The turmoil at London Bridge shows little sign of abating as Lewisham MP, Heidi Alexander and commuters from across the capital, raise concerns over safety at the overcrowded station.
Changes made earlier this week, to the schedule of trains traveling through London Bridge, have done little to improve the disruptions caused by building works, and in some cases have made journeys worse.
Heidi Alexander, Labour MP for Lewisham East, has reacted to complaints by her constituents by making an application for a Commons debate on the issue.
Alexander wrote an open letter giving details of her conversation with Southeastern Trains: “Ideally all trains which stop at London Bridge in the rush hour should be formed of 12 carriages, which would go some way to easing overcrowding.”

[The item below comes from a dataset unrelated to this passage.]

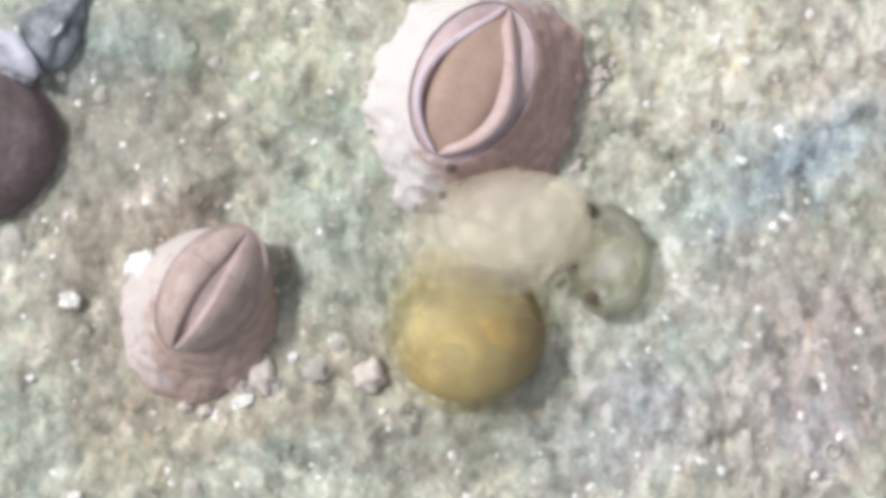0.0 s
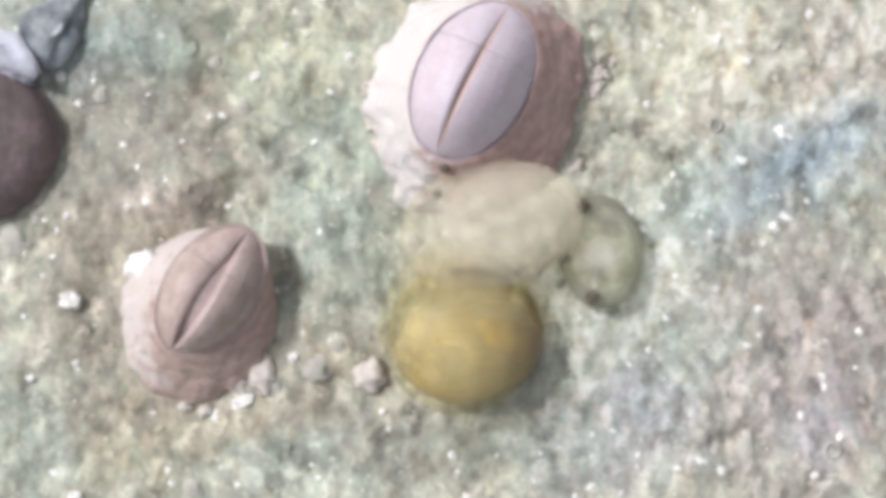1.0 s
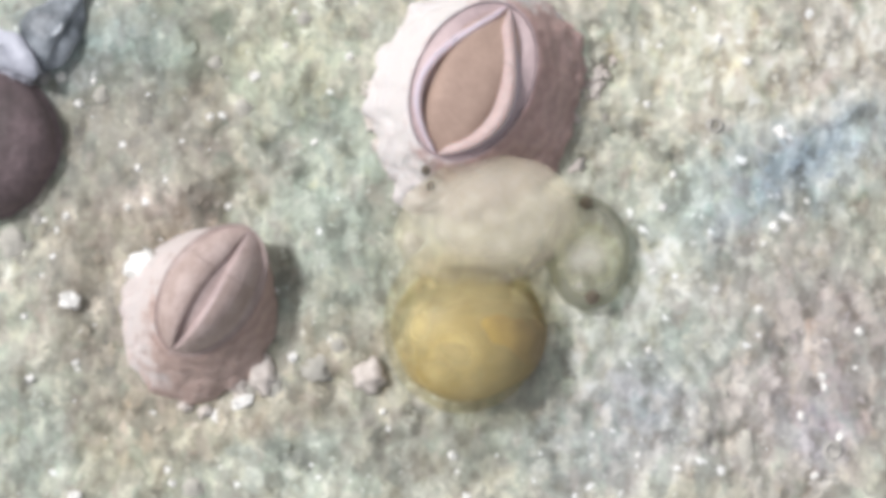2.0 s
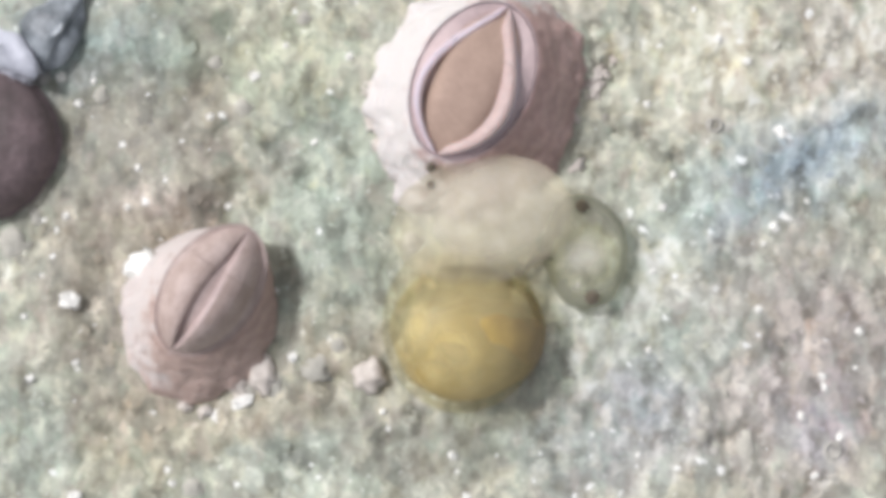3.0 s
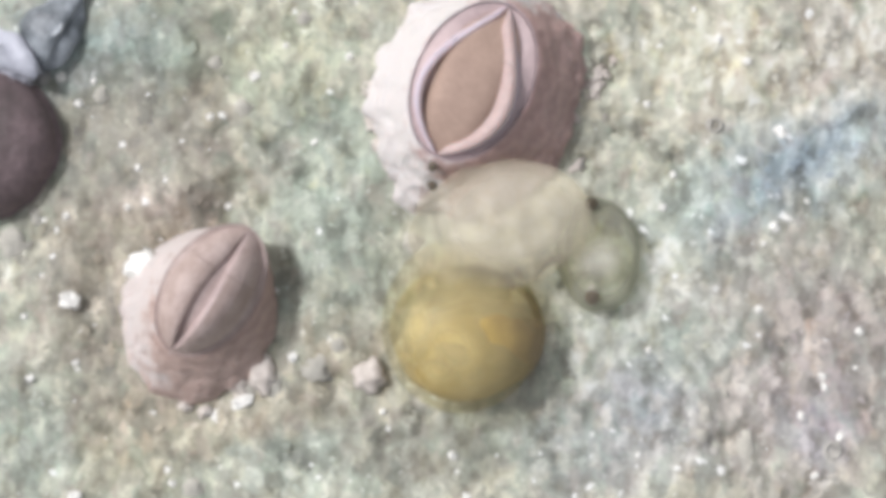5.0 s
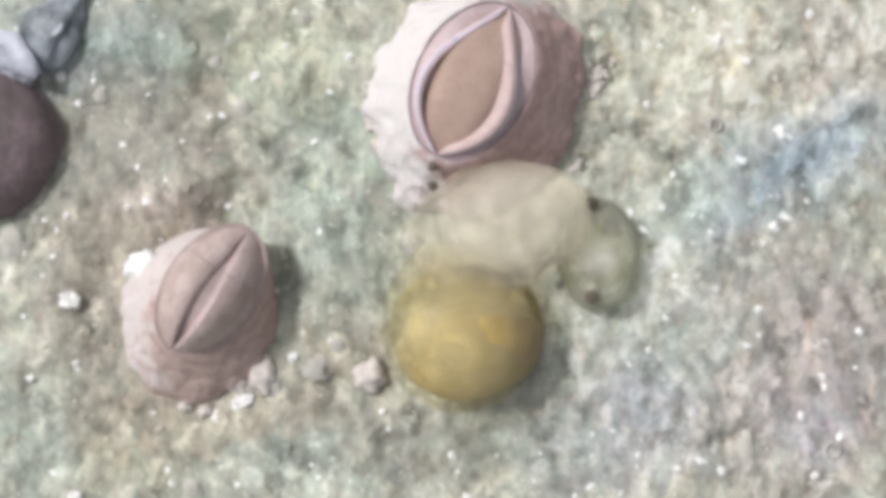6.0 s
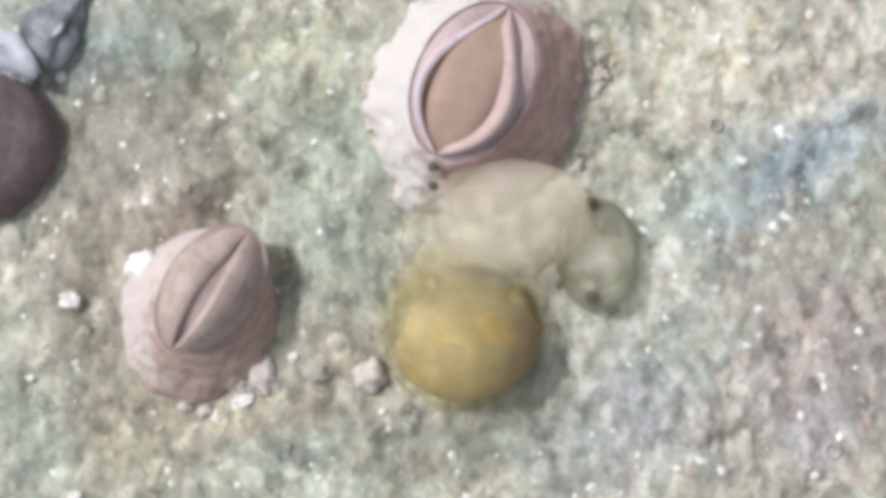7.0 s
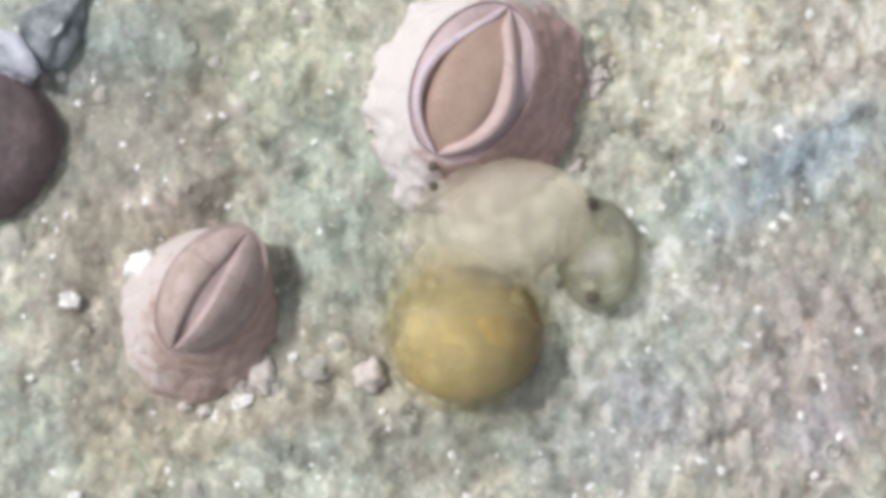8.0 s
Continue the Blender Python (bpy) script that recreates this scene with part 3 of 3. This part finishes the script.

“Clearly anyone who uses Southeastern services, particularly in the peak hours, knows there is a huge problem with overcrowding.”
Station upgrade works for the £6.5bn Government-sponsored Thameslink Programme, set to be completed by August 2016, are the cause of the anger and concern among commuters who have also been hit by new year fare increases.
Over one thousand people have signed a petition asking for more information and honesty on the delay times, as well as a simpler refund system.
Fiona Pattison, the creator of the petition, on Change.org, has had to change her usual route to London Bridge to avoid delays, but has told East London Lines that her journey is now longer and more stressful: “Now everyone is doing it, this morning was just a carnage.”
Pattison described arriving each morning to the train platform to find no announcements advising passengers on the arrival of trains, which can be up to 20 minutes late. Once on board she finds the train often stops between platforms adding more delays to the journey.
— Sapper Pantsoff! (@milnerjonathan1) enero 19, 2015
— R. Hobo (@RailYardHobo) enero 15, 2015
Social media has been inundated with reports of safety issues because of the overflow of passengers at platforms, as well as reports of fights breaking out as people try to board trains.
Commuter and campaigner Pattison says she is not surprised that a few passengers have turned to violence: “If I had kids to pick up or other commitments, it just seems unfair paying thousands of pounds.”
“The police are there in the morning and the evening to do crowd control, the platforms are so overcrowded, and anyone could easily be pushed onto the tracks. What is it going to take for something to be done about it?”.
The Thameslink Programme website published an apology citing equipment failure as the cause of some of the disruptions.
Simon Blanchflower, Thameslink Programme director, said: “Passengers and operators expect equipment to work reliably and so do we. We realise the quality of the service we have offered around London Bridge has not been good enough this week and we are doing everything we can to get to the root of the problems.”